12/11/2017

Rackspace Announces Programme To Support Tech Start-Ups

A new initiative designed to support technology start-up firms will be launched in the UK next year, as cloud hosting firm Rackspace prepares to offer £12,000 to businesses for mentoring and hosting. Rackspace has already offered a similar programme to more than 850 businesses in the US, and now wants to roll it out to the UK, making it easier for entrepreneurs to get their ideas off the ground once they’ve registered their company.

Rackspace will work with universities, venture capitalists and co-working spaces to get in touch with start-up technology firms. The announcement was made at Google’s Campus building in London, and ties in the UK government’s recent announcement that it plans to relax the rules regarding internet and technology companies that want to float on the stock market.
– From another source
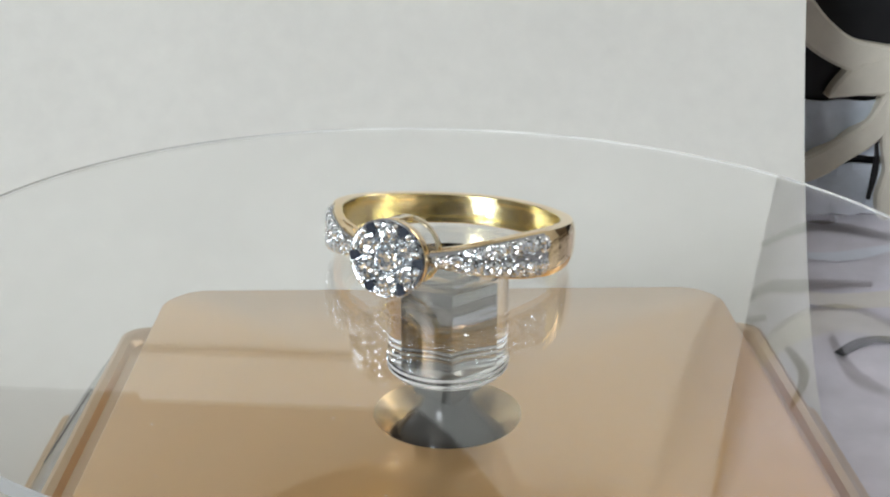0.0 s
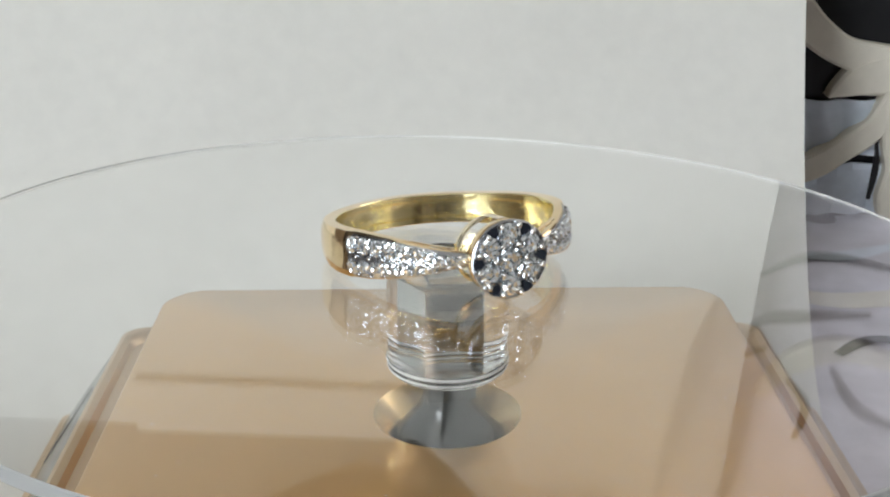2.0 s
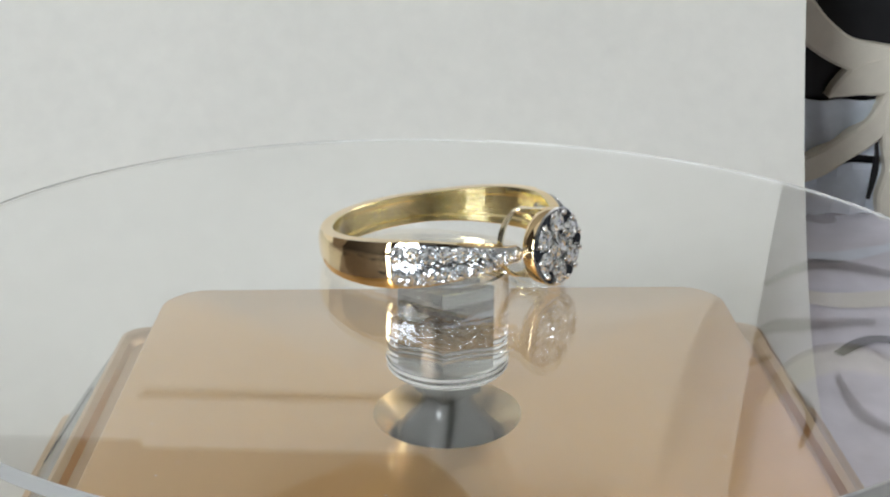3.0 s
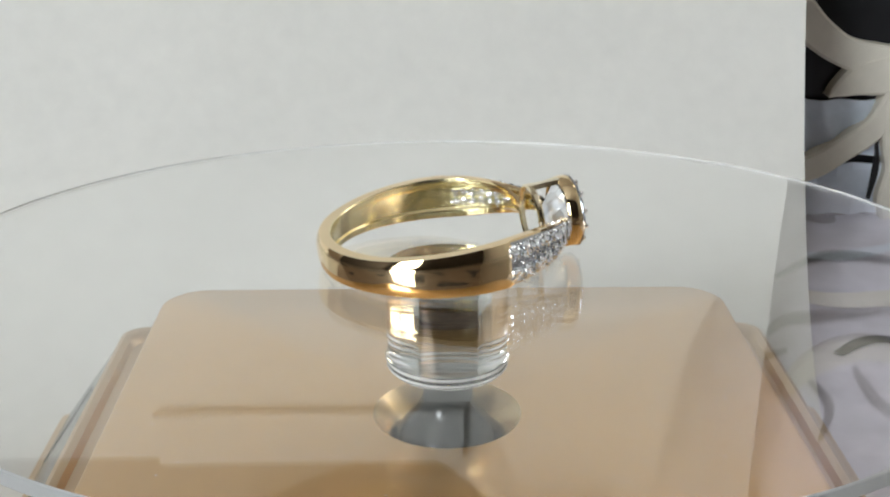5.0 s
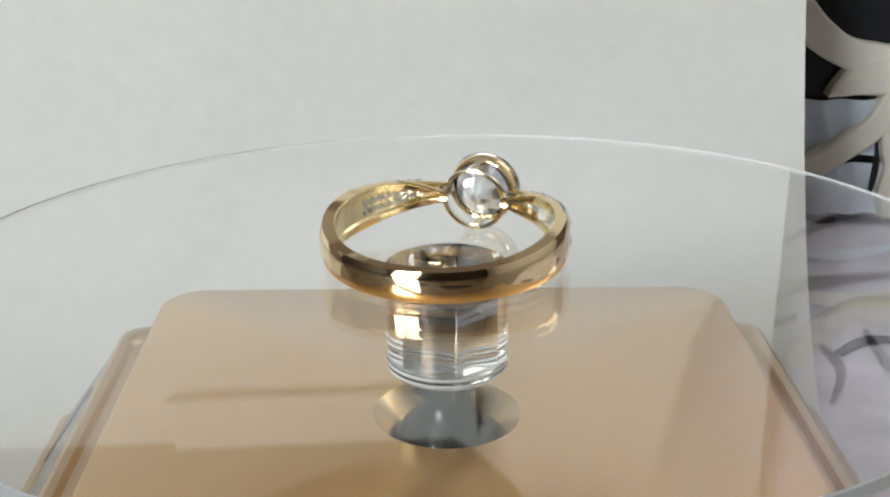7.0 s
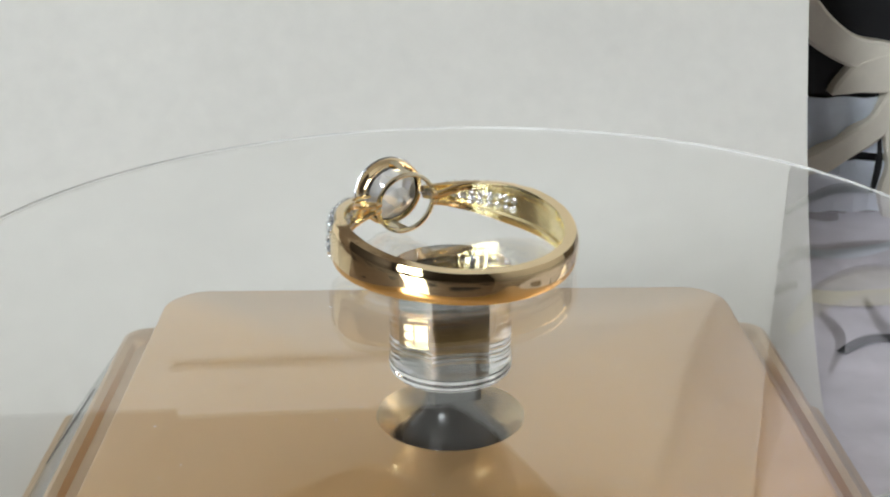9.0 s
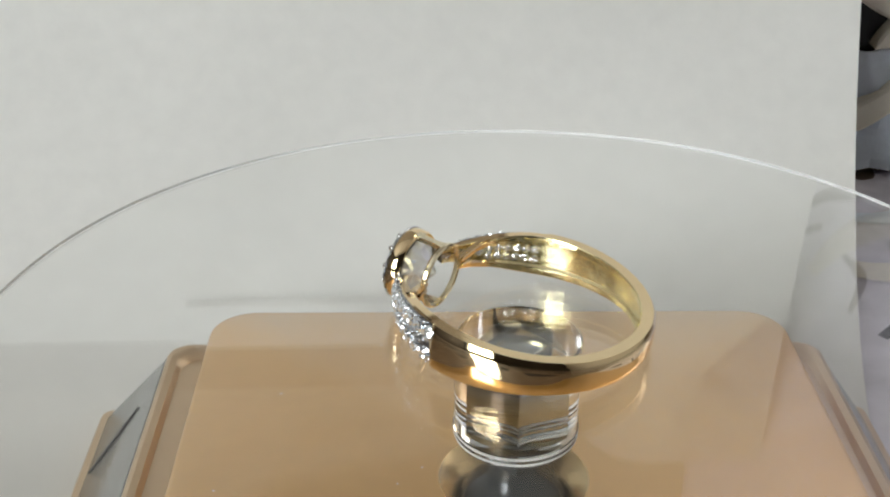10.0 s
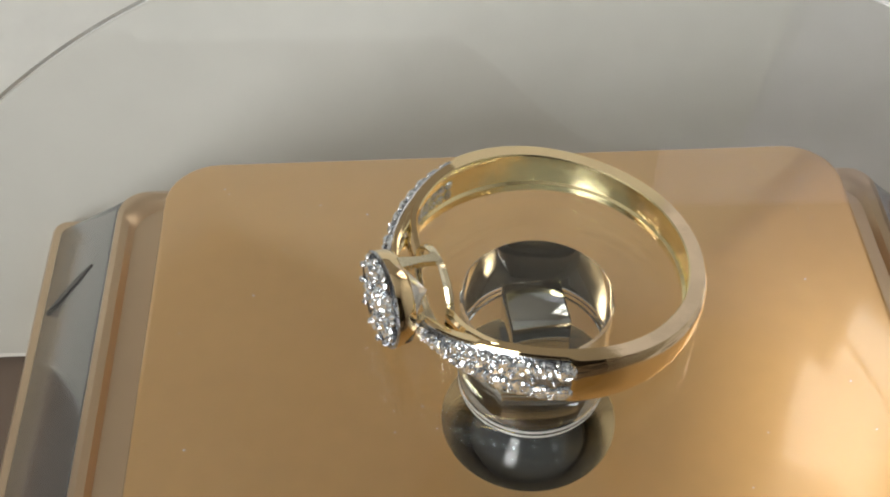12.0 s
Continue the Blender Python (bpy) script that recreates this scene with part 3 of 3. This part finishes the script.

Under the proposals, high-growth tech companies could be given a fast-track to the London Stock Exchange, offering a “new route” to the UK’s Initial Public Offering (IPO) market, with reforms to eligibility criteria and reporting requirements. Universities minister David Willetts said: “There is a rich crop of innovative European high-tech companies that will be going to the financial market over the next few years. We’re determined to make sure that as many as possible should do an IPO and float in the UK, not elsewhere.”

The news comes shortly after a survey of 50,000 entrepreneurs by Telefonica found that London is viewed as the seventh best city in the world to found a start-up. Silicon Valley in California was top of the list, but it faced competition from other cities such as Los Angeles, Tel Aviv and Seattle. London currently has about one-third of the start-up activity of Silicon Valley.

“We are now seeing emerging ecosystems beginning to act as real viable alternatives to the traditional centres of technology innovation. This is incredibly exciting, since it suggests that, increasingly, the necessary support infrastructures are in place the world over for bright minds to turn their ideas into reality,” said Gonzano Martin-Villa, chief executive officer of Wayra, Telefonica’s global startup accelerator.

However, one of the main problems identified in the report was that London has a funding gap when it comes to risk capital for new businesses. This is backed up by a recent survey by financial advice firm Grant Thornton, which revealed that 93 per cent of private equity and venture capitalist professionals believe a trade sale was the most likely outcome for private equity firms investing in the technology sector, while only eight per cent believed exits would be achieved via an IPO.

The government plans to tackle this problem by working with the London Stock Exchange to amend regulations that may be dissuading investors from funding growth companies, as well as increasing the availability of equity capital for businesses seeking to open their doors in the UK.

Xavier Rolet, group chief executive of the London Stock Exchange, said: “There is a direct and proven link between IPOs and job creation. Attracting both entrepreneurial businesses and the investors that support them to the UK is key to driving growth and generating jobs.”